The company attributed at least some of the decline to a United Auto Workers strike, but analysts say the shift in consumer tastes does not bode well for the company, at least for the near term.

“Roughly 60 percent of Superior’s sales are represented by light truck platforms, which are likely to experience significant production declines,” wrote Joseph Amaturo, an analyst with the Buckingham Research Group, in a research note.

The company has gone through wrenching changes before.

In 2006, Superior decided to significantly scale back operations at its two largest U.S. plants in Arkansas and Tennessee and move those jobs to a new, $3.3 million plant in Mexico.

Analysts say the more efficient factory with lower labor costs should trim production costs. The company also has been lauded for reducing dependency on Detroit. This year management projects the Big Three will only account for 72 percent of sales.

Still, to make up the sales decline the company must reach supply deals with foreign automakers, but Amaturo said that can be difficult.
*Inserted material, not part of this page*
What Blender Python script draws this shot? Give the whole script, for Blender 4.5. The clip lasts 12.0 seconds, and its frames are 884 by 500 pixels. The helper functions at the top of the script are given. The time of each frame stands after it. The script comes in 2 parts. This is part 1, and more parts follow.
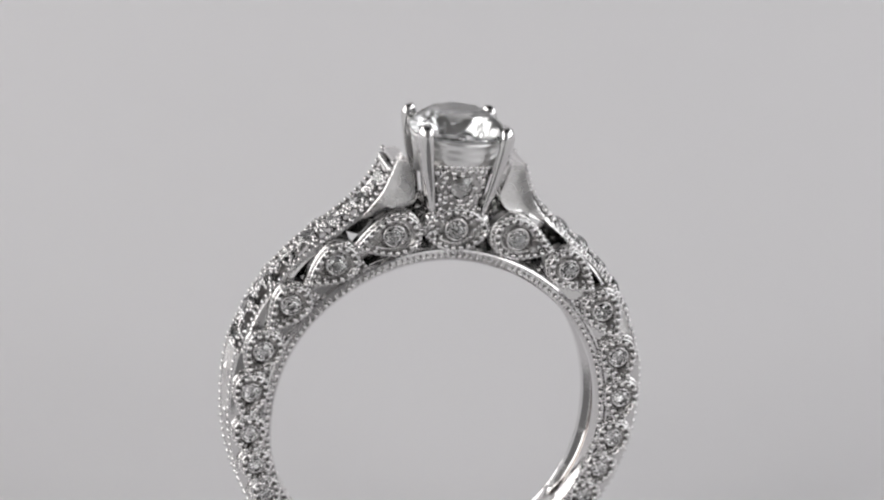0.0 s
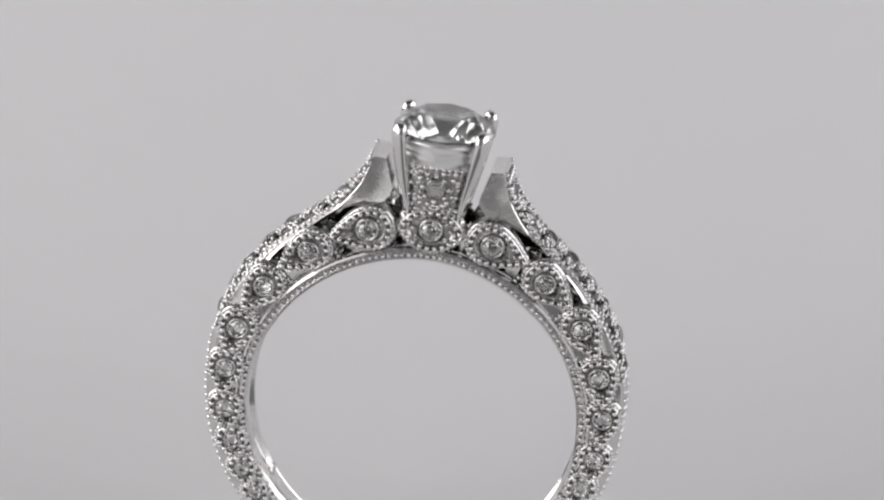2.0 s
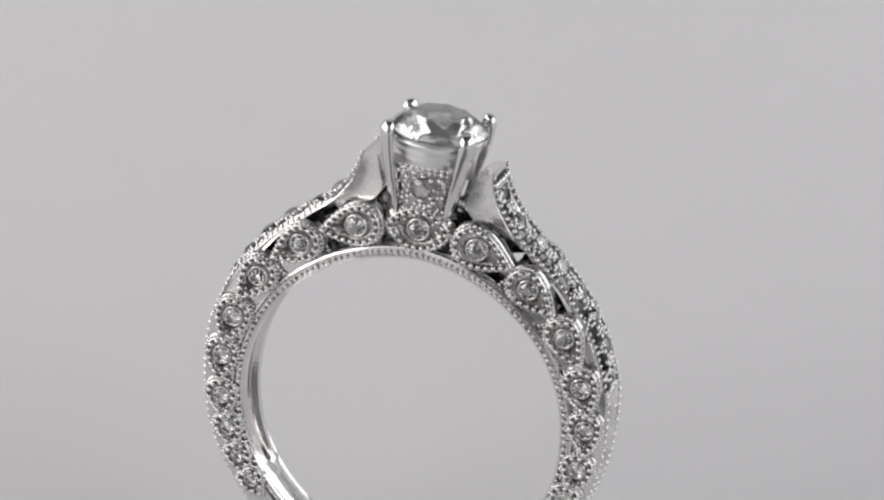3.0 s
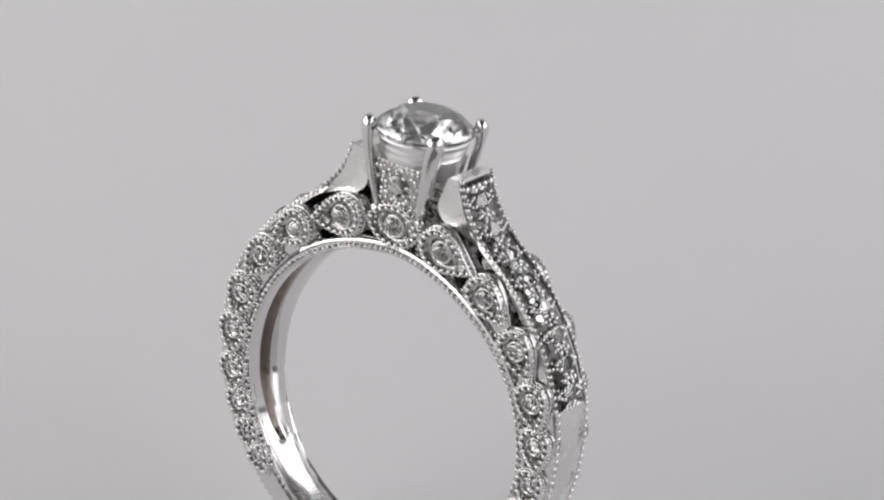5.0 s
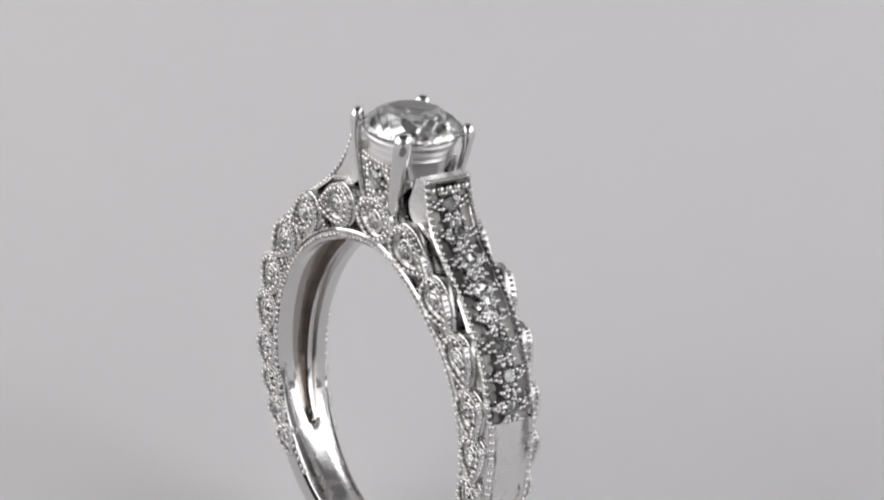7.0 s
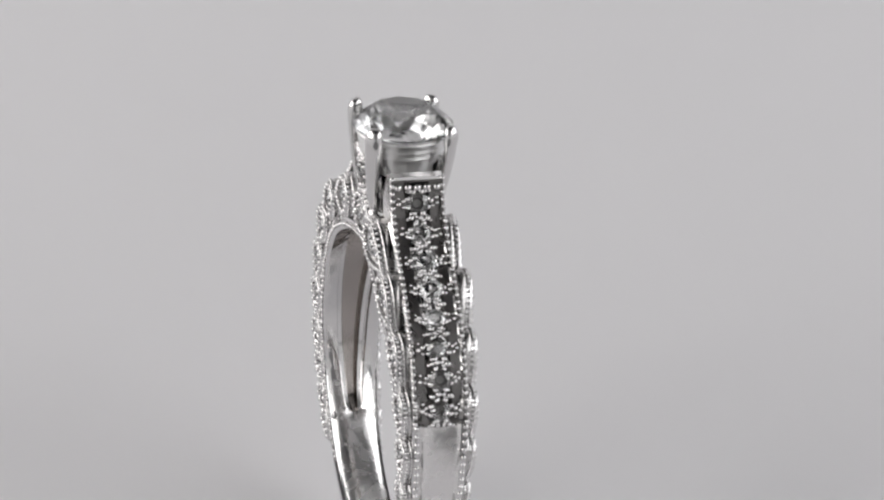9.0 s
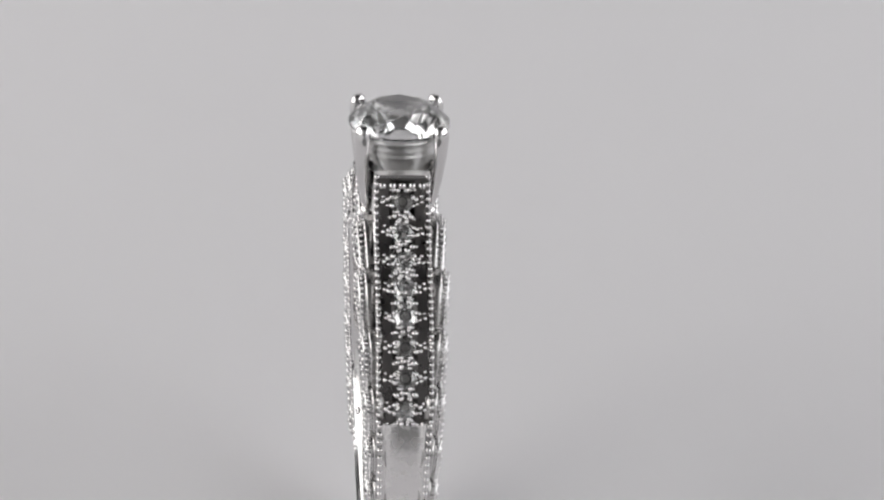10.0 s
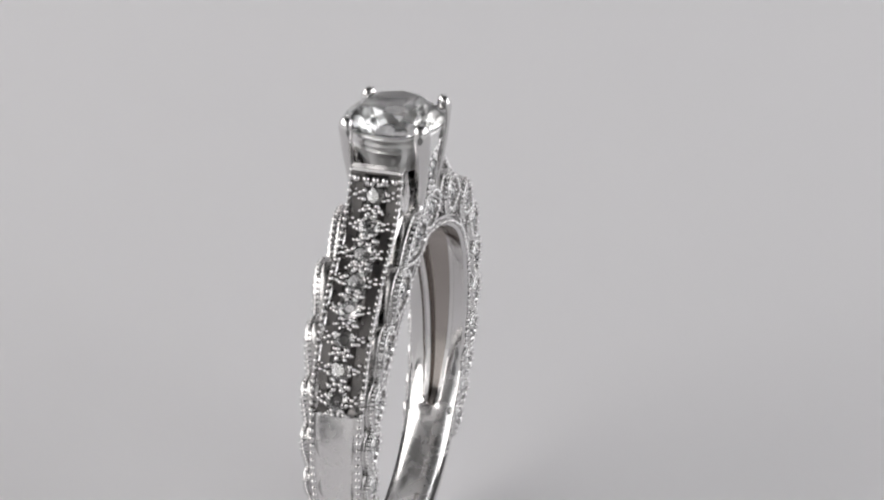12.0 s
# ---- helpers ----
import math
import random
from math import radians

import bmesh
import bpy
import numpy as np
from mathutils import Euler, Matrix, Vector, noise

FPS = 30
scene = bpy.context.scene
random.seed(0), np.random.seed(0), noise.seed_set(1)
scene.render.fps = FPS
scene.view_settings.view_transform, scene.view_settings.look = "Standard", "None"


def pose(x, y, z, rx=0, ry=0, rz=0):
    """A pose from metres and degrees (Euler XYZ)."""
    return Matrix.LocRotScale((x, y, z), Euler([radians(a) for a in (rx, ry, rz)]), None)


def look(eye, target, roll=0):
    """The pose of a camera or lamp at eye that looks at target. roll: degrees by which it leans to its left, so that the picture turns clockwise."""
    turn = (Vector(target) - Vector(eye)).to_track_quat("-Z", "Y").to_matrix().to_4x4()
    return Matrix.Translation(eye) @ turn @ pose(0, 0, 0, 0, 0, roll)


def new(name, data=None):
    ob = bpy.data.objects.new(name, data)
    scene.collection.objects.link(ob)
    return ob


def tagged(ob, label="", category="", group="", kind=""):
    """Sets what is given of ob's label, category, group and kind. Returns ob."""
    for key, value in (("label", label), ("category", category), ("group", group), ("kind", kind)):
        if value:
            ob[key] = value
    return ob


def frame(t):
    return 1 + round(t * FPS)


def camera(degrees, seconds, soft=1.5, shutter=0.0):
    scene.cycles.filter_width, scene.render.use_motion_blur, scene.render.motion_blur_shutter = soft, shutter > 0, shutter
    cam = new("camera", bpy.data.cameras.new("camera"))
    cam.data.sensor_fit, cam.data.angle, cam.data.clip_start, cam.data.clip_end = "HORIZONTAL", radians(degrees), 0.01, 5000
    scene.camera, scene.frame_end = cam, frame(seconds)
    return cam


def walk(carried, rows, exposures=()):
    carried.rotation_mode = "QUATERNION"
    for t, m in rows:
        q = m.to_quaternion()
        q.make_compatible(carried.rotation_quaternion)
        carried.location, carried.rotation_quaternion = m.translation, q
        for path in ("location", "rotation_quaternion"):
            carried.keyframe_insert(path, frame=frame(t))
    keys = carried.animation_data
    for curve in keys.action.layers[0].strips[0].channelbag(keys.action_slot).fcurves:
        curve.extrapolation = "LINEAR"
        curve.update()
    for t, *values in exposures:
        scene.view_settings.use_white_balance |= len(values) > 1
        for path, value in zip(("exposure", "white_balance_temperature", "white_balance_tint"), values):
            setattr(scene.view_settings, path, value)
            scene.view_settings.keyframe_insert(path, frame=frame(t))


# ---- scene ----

# ---------- camera: fixed, long lens, looking slightly down at the ring ----------
MM = 0.001
BASE = 9.8            # mm, ring centre above the ground
LENS = 12.78
ELEVATION = 19.64     # degrees
DISTANCE = 195.53     # mm
AIM_X = 0.489         # mm
AIM_Z = 7.5 + BASE   # mm, height of the aim point on the turning axis
ROLL = 1.15

cam = camera(LENS, 12.0, soft=2.25)
ce, se = math.cos(radians(ELEVATION)), math.sin(radians(ELEVATION))
cam_eye = Vector((AIM_X, -DISTANCE * ce, AIM_Z + DISTANCE * se)) * MM
cam_aim = Vector((AIM_X, 0, AIM_Z)) * MM
walk(cam, [(0.0, look(cam_eye, cam_aim, ROLL)), (12.0, look(cam_eye, cam_aim, ROLL))])

# ---------- light: a small photo tent with a softbox on each side, and an added back fill ---
world = bpy.data.worlds.new("world")
world.use_nodes = True
world.node_tree.nodes["Background"].inputs["Color"].default_value = (0.5, 0.5, 0.52, 1)
world.node_tree.nodes["Background"].inputs["Strength"].default_value = 0.05
scene.world = world


def softbox_light(name, eye, target, wide, high, watts, colour=(1, 1, 1)):
    lamp = bpy.data.lights.new(name, "AREA")
    lamp.shape, lamp.size, lamp.size_y, lamp.energy, lamp.color = "RECTANGLE", wide, high, watts, colour
    ob = new(name, lamp)
    ob.matrix_world = look(eye, target)
    return ob


softbox_light("softbox_left", (-0.42, -0.09, 0.21), (0, -0.07, 0.05), 0.80, 0.32, 2.06, (1, 0.985, 0.97))
softbox_light("softbox_right", (0.42, -0.09, 0.21), (0, -0.07, 0.05), 0.80, 0.32, 1.66, (0.985, 0.99, 1))
# Added fill lamp with no known source: brightens the stones and beads.
softbox_light("fill_lamp_back", (0.0, 0.36, 0.5), (0, 0.05, 0.02), 0.9, 0.24, 0.16)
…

For example, Honda Motor Co., the only major auto company to see an uptick in first quarter sales, makes most of their aluminum wheels in-house or gets them from their established supply chains.

Moreover, even if Superior makes such a shift to smaller cars, Amaturo said, smaller diameter wheels mean smaller profit margins.

Shares of Superior closed down less than 1 percent to $16.24 on July 3.